Brian has many years of international experience providing strategic and leadership consultancy services to C-Suite executives around the world, developing their personal and commercial effectiveness. Over the course of his career, he has built up and sold several consulting practices. During the 1990’s he was Senior Partner at organisation consulting firm Kiddy & Partners. Earlier in his career, he was a consultant and manager at Arthur Andersen in London and Chicago. He has also worked for British Airways, planning a major strategic organisation restructuring programme, and Atkins where he carried out large-scale project-management roles in Europe and the Middle East. His current practice is a virtual organization.  Most significantly, Brian is the Founder-Chairman of the Association for Business Psychology (now the largest professional body of business psychologists in Europe).

Brian’s Irish Celtic heritage instilled a passion for the study of the enduring problems of Western Culture and a taste for the iconoclastic.  Marx’s Grundrisse, Huxley’s alternative realities and dark futurism, the divisive philosophy of Georg Hegel’s, the radical and sterile world of RD Laing, Brian has an appetite for what challenges and perturbs us.   In 2018 the ‘Economist’s View’ stated Rulers of the World: Read Karl Marx!  They reminded us all that books are not objects, rather they are emotional and intellectual experiences that change our perceptions of how the future could be (for better and for worse).  Brian’s study spurs an intellectual liberalism, embracing displacement, the unalike and the rational.

A bold thinker and individualist, Brian supports the development of hundreds of FTSE 100 and C-Suite executives globally, and continues to promote the ABP through conference attendance, media work and most significantly by providing mentorship to the ABP board members.

An outsider, entrepreneur, idealist and disruptor, Brian was very keen for a new direction for psychologists practicing business.  To participate and succeed, everyone must be free to achieve their potential and Brian helped others meet their potential by providing a home for business psychologists from all backgrounds, professions and experiences.  Twenty years later, the ABP brings a sense of belonging and fulfilment to its members, as people of psychology, these are the most innately human aspects of their being.

In the early days of the new millennium, the presence of ‘business psychology’ was growing considerably, and those of us working in the field were attempting to formulate its purpose and areas of capability.  It was viewed by Brian and others as something different from the focus that “occupational psychology” provided to clients.  Business and actual real clients’ needs did not seem to be a major priority to the scientifically trained occupational specialist, rather their focus was on the technicalities of good selection, or the purist measurement of personality and abilities.  Occupational psychology was being left behind in ‘war office testing’ and businesses were beginning to view the discipline at best, as prohibitively expensive and poor value for money, and at worst as largely irrelevant.

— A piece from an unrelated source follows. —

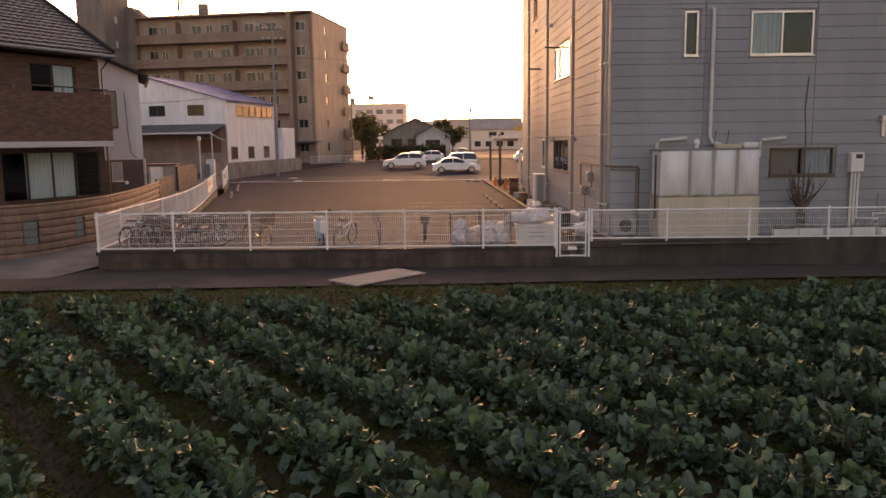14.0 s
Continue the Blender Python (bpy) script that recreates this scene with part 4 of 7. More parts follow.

With a coalition of the willing, Brian was resolved to start his own community of practice, the Association of Business Psychology (ABP).   Ever rational, Brian’s vision was that this community would start from the fundamental question and value of ‘what does the client actually need?’ and working from Brian’s offices in London, interested parties were not hard to locate.  An initial call attracted around 30 psychologists who began working together, setting out thee values and goals for what the ABP should aspire to be.  As the word spread about this new body of psychologists focused on business priorities, a huge groundswell of interest followed.   Today the Association for Business Psychology is the largest governing body for business psychologists in Europe.